Check each line of the data for "Blender" and select those that have it.

• **Animation scripts**:
--

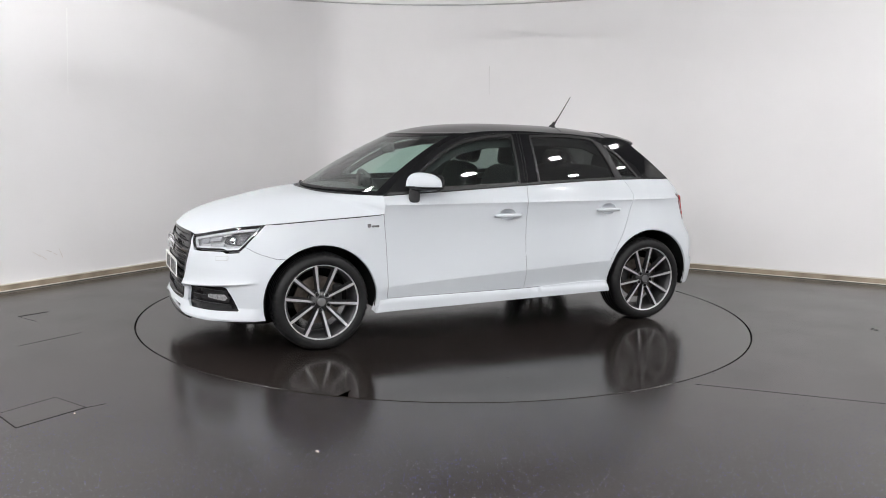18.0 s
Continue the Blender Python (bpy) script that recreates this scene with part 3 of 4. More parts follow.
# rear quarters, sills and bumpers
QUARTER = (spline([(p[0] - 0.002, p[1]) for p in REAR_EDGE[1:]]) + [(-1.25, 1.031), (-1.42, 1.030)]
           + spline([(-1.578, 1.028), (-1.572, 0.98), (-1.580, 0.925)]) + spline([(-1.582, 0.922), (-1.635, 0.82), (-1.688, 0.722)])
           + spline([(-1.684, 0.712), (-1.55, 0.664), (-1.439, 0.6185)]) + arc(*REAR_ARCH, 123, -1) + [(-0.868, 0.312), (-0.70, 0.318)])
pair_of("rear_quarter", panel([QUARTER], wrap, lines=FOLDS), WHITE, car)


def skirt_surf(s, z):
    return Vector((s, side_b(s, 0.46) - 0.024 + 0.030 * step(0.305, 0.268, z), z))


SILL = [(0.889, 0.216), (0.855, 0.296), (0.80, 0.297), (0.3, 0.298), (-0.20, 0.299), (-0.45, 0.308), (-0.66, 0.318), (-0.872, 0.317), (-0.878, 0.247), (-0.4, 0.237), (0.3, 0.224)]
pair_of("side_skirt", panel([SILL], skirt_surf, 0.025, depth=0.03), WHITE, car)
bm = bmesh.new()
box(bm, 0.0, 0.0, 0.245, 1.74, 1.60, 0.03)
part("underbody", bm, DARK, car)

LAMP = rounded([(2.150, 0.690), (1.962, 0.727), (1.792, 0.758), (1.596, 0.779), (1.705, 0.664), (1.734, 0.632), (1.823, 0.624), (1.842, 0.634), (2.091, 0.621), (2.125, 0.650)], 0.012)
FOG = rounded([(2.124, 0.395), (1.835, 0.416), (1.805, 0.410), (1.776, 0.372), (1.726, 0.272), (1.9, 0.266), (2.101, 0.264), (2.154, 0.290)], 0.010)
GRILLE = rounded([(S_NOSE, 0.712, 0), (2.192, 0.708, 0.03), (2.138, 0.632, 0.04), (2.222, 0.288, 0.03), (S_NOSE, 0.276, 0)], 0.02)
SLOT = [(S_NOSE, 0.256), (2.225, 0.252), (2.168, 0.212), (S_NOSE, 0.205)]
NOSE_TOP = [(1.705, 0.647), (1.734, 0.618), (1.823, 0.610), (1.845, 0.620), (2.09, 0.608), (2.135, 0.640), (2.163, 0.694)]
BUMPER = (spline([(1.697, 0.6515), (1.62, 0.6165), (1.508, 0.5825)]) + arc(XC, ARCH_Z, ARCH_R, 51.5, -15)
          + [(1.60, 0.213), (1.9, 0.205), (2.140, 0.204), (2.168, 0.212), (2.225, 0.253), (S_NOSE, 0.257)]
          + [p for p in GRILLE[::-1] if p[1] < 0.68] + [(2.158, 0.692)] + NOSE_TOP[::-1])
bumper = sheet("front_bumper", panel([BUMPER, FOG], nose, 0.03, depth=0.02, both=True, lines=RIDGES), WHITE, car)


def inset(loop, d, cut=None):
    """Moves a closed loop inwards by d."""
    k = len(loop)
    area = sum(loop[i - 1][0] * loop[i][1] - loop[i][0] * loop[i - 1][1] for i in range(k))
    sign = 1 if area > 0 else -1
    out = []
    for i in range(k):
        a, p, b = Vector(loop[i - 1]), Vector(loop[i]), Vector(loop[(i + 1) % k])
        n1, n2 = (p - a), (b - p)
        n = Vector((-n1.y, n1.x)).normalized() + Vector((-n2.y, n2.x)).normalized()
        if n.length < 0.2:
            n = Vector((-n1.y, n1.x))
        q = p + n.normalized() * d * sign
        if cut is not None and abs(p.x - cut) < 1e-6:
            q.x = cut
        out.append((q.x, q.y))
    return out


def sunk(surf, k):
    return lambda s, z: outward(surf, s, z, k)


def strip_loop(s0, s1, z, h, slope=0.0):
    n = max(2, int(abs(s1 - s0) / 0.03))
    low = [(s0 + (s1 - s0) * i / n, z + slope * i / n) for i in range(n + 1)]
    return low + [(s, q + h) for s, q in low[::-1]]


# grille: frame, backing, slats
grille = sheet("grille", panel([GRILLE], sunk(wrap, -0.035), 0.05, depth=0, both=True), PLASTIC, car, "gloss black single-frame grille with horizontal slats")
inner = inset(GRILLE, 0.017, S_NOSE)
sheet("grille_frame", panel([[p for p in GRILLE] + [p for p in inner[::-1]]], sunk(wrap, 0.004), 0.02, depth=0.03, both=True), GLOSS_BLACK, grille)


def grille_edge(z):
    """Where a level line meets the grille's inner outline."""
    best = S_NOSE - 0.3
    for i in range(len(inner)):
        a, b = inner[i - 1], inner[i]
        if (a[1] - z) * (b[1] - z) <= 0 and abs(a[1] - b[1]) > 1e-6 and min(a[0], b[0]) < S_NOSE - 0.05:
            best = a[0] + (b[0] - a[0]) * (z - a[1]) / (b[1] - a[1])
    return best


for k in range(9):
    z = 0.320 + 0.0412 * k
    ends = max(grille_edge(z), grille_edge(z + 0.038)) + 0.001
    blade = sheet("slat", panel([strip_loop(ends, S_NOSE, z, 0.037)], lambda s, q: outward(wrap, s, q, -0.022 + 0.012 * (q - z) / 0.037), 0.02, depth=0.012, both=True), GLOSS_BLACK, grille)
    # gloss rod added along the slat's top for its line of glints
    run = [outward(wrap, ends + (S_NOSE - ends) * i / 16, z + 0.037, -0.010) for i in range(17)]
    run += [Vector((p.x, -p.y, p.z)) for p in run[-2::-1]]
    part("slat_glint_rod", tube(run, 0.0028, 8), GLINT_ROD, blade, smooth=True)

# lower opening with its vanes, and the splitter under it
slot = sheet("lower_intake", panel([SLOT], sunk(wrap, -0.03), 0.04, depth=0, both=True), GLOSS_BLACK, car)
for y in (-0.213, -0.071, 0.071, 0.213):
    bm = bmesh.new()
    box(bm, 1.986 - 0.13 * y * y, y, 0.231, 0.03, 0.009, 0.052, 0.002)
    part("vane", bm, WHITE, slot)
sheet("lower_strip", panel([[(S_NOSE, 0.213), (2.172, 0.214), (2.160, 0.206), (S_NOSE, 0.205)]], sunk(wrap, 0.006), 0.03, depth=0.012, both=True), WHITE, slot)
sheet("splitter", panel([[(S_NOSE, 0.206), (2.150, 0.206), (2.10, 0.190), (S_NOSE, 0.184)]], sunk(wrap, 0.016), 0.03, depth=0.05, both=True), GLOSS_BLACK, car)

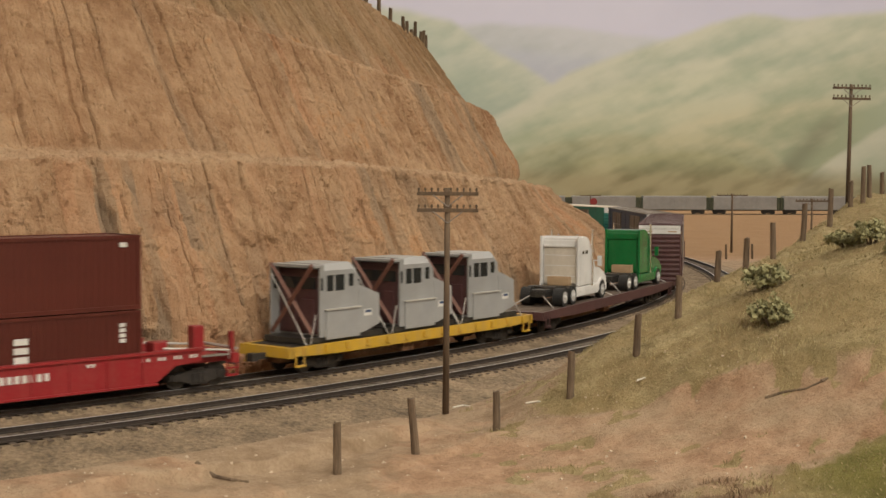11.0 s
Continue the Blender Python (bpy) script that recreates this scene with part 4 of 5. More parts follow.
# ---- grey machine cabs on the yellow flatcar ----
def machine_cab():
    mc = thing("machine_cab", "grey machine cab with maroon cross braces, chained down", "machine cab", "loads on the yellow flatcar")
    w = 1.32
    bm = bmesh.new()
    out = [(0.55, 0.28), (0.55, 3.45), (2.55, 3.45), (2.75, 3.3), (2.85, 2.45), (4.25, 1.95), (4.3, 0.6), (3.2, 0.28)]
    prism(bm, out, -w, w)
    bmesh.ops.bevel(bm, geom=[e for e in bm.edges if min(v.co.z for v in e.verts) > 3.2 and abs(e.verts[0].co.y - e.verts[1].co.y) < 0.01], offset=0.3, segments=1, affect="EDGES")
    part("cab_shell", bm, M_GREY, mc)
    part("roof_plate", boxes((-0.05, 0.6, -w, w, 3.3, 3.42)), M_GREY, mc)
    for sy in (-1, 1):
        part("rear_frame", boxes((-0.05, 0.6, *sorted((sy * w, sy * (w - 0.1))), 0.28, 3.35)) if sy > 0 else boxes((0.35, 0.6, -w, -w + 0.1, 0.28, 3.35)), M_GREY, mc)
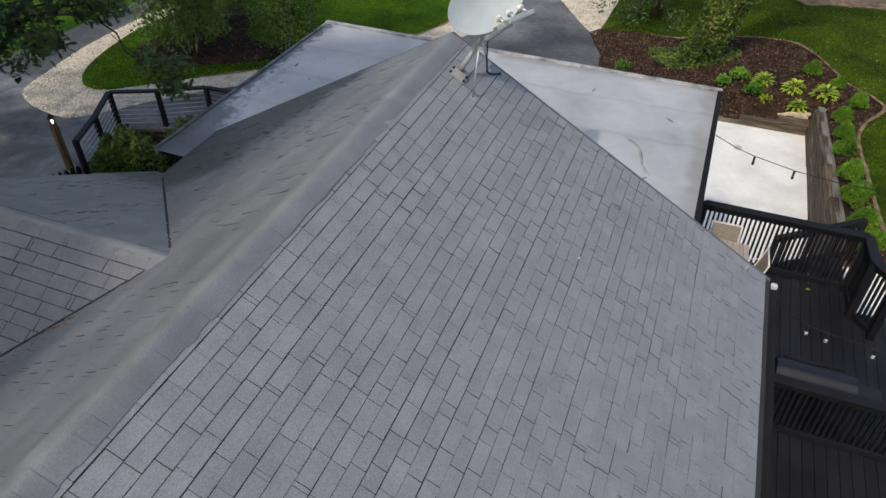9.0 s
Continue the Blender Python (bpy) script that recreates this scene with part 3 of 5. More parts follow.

--

• **Reply**:
Continue the Blender Python (bpy) script that recreates this scene with part 3 of 4. More parts follow.
Continue the Blender Python (bpy) script that recreates this scene with part 4 of 5. More parts follow.
Continue the Blender Python (bpy) script that recreates this scene with part 3 of 5. More parts follow.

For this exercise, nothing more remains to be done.